De pronto volteó y sus tiernas facciones me preguntaron por Ale. El tío Tony deseaba llenarse, colmarse, saciarse de los tres años de vida de mi hijo y del pay de limón que le preparaba mi esposa.

Mis ojos le decían que aún más que el adulto, el niño y el adolescente que llevo dentro comenzaban a extrañar llegar a casa de la escuela, arrojar la mochila y ver el enorme comedor, vacío de gente, colmado de olores. La sopa de fideo, los tacos dorados de pollo con su crema, queso y salsa verde. La jarra de agua de limón y los frijoles refritos. Escuchar el estruendoso claxon de su Opel modelo 70 y al abrir la puerta, toparme con su sonrisa honesta y un largo “alooooo”, que para ser ejecutado con prestancia, requería de inclinar ligeramente la cara y subir las cejas lo más que pudieras... “alooooo”. Debajo del brazo, el tío escondía su gran secreto: una bolsa de pan recién salido y otra de aguacates. Su inocente cara se me figuraba al Chavo del ocho con la amada torta de jamón.

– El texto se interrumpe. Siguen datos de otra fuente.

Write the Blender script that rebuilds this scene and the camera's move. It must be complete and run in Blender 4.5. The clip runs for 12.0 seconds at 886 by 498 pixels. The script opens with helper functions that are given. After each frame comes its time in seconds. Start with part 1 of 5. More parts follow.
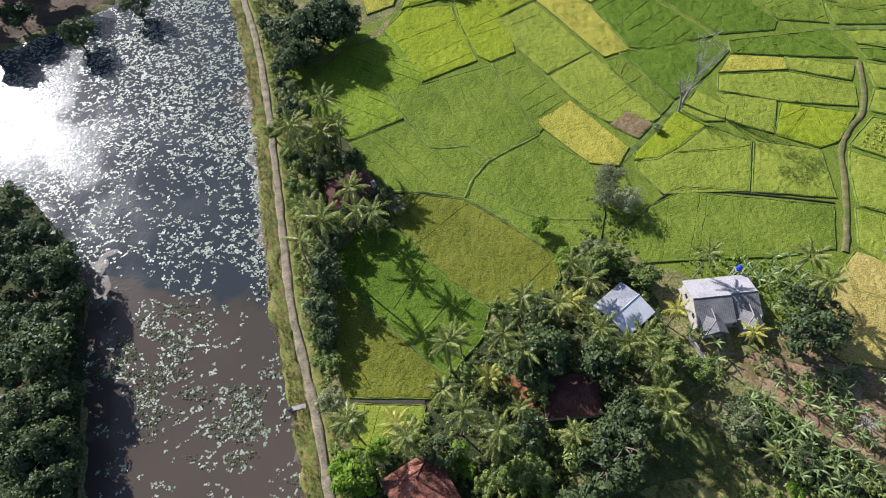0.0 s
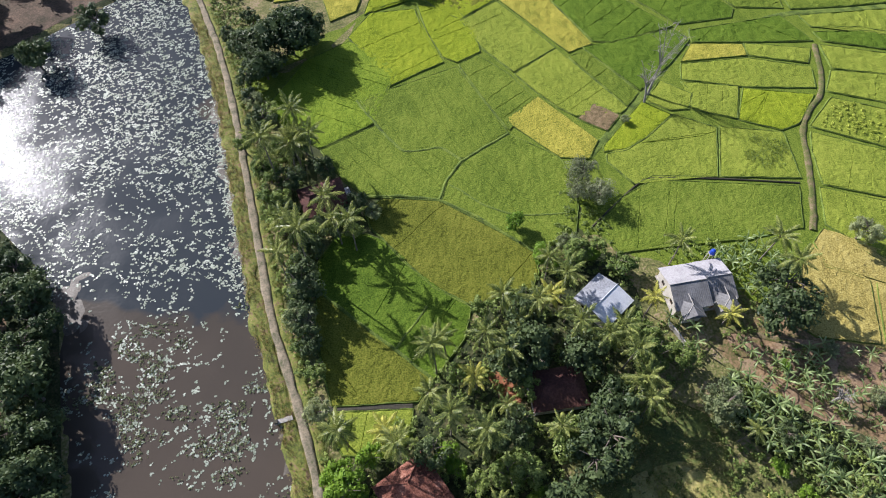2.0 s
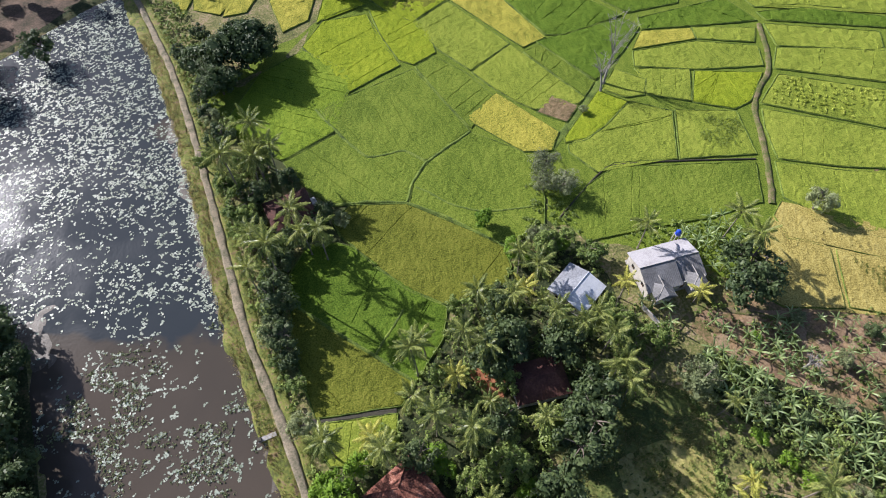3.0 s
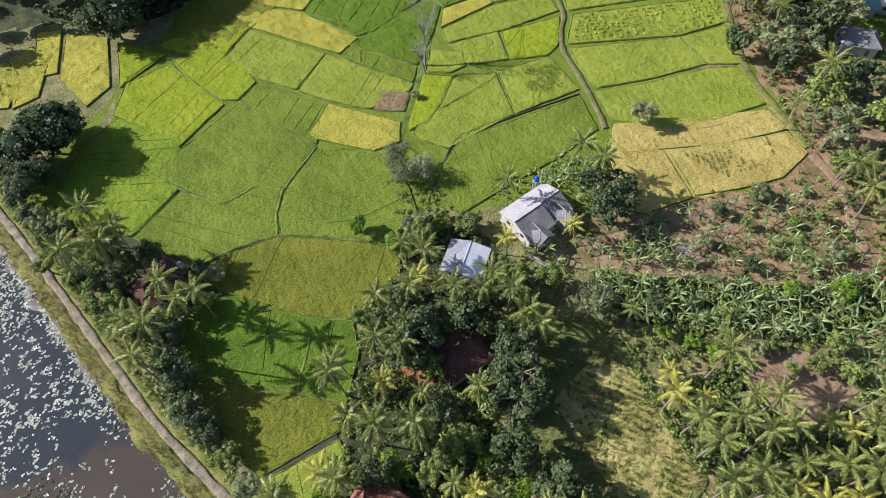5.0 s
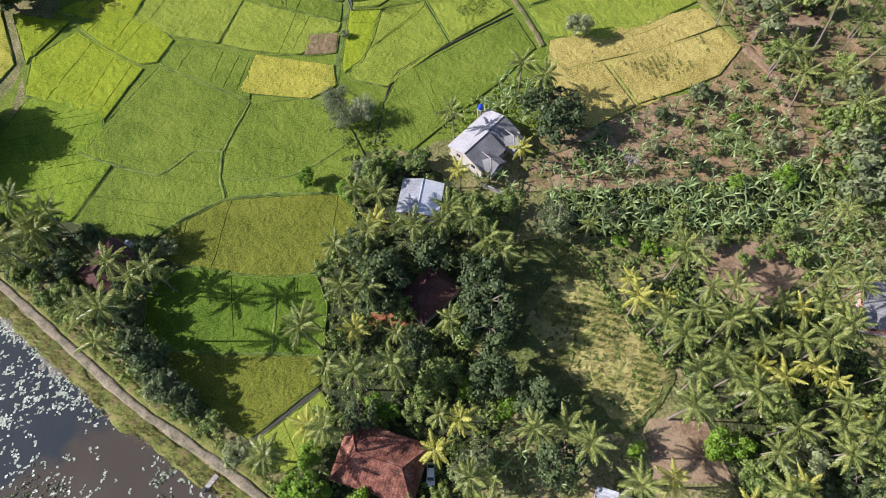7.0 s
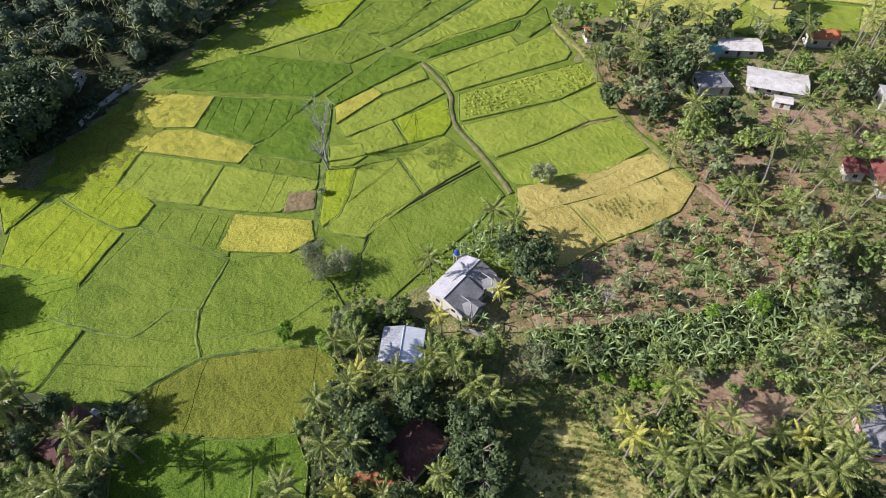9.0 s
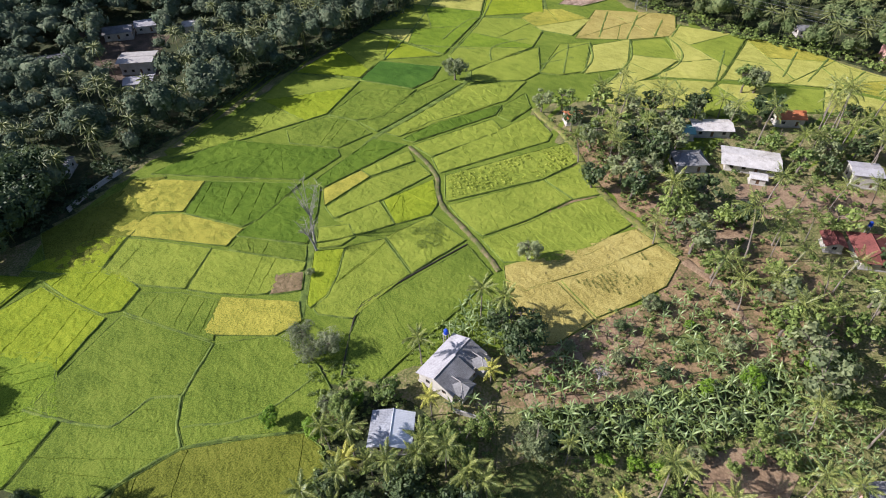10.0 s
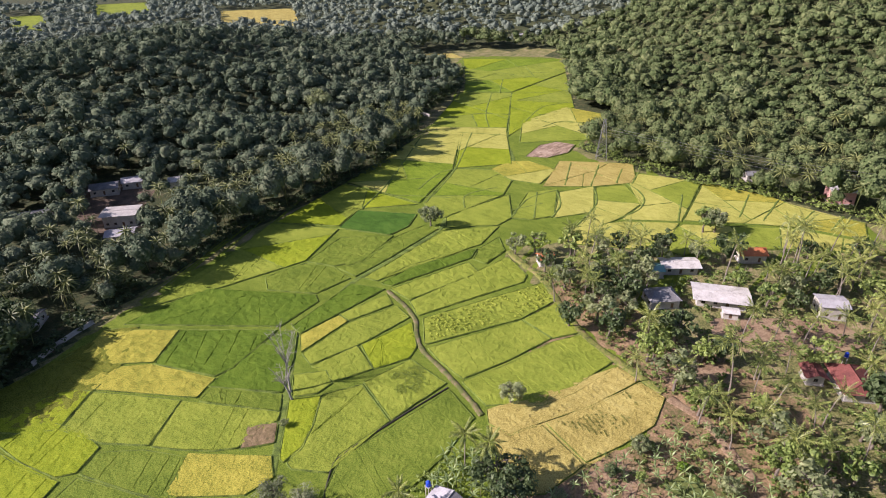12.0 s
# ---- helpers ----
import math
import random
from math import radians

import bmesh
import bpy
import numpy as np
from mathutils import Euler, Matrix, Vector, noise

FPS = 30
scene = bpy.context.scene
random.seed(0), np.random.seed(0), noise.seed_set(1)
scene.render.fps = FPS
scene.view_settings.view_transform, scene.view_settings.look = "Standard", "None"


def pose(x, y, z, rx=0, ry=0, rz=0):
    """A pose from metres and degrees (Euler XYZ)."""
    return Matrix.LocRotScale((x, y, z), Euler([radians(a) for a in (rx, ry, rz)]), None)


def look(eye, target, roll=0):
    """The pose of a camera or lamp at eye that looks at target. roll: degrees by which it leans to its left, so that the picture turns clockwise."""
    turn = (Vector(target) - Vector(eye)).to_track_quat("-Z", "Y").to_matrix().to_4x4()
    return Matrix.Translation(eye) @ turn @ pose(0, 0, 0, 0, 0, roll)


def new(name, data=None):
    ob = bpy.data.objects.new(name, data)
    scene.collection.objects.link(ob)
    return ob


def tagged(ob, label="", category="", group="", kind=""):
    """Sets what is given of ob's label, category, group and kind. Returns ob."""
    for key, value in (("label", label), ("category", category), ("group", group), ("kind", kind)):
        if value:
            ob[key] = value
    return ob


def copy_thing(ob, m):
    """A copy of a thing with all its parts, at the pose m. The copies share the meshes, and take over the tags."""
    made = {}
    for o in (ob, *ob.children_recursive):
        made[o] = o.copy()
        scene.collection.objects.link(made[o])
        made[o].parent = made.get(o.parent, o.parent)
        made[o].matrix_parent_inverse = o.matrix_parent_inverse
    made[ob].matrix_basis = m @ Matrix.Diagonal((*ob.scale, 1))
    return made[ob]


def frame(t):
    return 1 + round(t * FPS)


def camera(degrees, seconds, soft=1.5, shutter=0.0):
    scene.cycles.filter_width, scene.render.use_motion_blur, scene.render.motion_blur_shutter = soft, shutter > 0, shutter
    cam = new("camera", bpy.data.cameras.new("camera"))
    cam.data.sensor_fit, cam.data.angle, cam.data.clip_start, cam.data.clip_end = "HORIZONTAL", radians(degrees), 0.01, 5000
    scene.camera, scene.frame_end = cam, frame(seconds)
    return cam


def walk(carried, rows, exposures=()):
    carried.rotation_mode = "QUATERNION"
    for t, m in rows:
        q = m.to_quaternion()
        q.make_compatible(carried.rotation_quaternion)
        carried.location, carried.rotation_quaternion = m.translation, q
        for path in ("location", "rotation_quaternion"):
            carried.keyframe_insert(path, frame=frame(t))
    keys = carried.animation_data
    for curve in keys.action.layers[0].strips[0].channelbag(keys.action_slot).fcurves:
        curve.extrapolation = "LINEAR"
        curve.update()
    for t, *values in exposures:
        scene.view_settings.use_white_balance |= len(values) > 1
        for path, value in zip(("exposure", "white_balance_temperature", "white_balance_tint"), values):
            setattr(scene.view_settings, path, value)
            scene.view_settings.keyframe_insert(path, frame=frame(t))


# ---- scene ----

Entonces, de quién sabe dónde, comenzaban a salir todos, papás, hermanos, nietos y cuñadas..., prestos para iniciar el ritual de partir los crujientes bolillos y untarlos de aguacate. A lo que mamá siempre reclamaba desde la cocina –obviamente sin ser obedecida–, ¡niños, no se vayan a llenar de puro pan! Demasiado tarde, el ayuno de tantas horas de colegio por ningún motivo ofrecía resistencia, engullendo hasta el migajón.

“Oye, viejo, ¿y quién va a ayudarnos a adornar el árbol de navidad? Espérate, no te vayas, ¿ya se te olvidó que tienes que traer nuestro rompope? Olvídalo. Olvídalo. Ya nos las arreglaremos.

Ve tranquilo y, por favor, cuando veas a Esperancita, al tío Luis y la tía Mary, échales una partidita de Continental y si quieren fumar y tomarse su copita, no las regañes mucho que, aunque no lo creas, ya están grandecitas y saben lo que hacen”.

Me parece que para ese momento el tío ya no me escuchaba porque cerró los ojos y el canto de los pajarillos elevó su intensidad, y en bolita, todos juntos, comenzaron a volar hacia el horizonte.

Un pan. Eso es ahora el tío Tony. Un pedazo de pan que se parte para compartir en familia.

Dichoso él y más dichosos los que lo disfrutamos.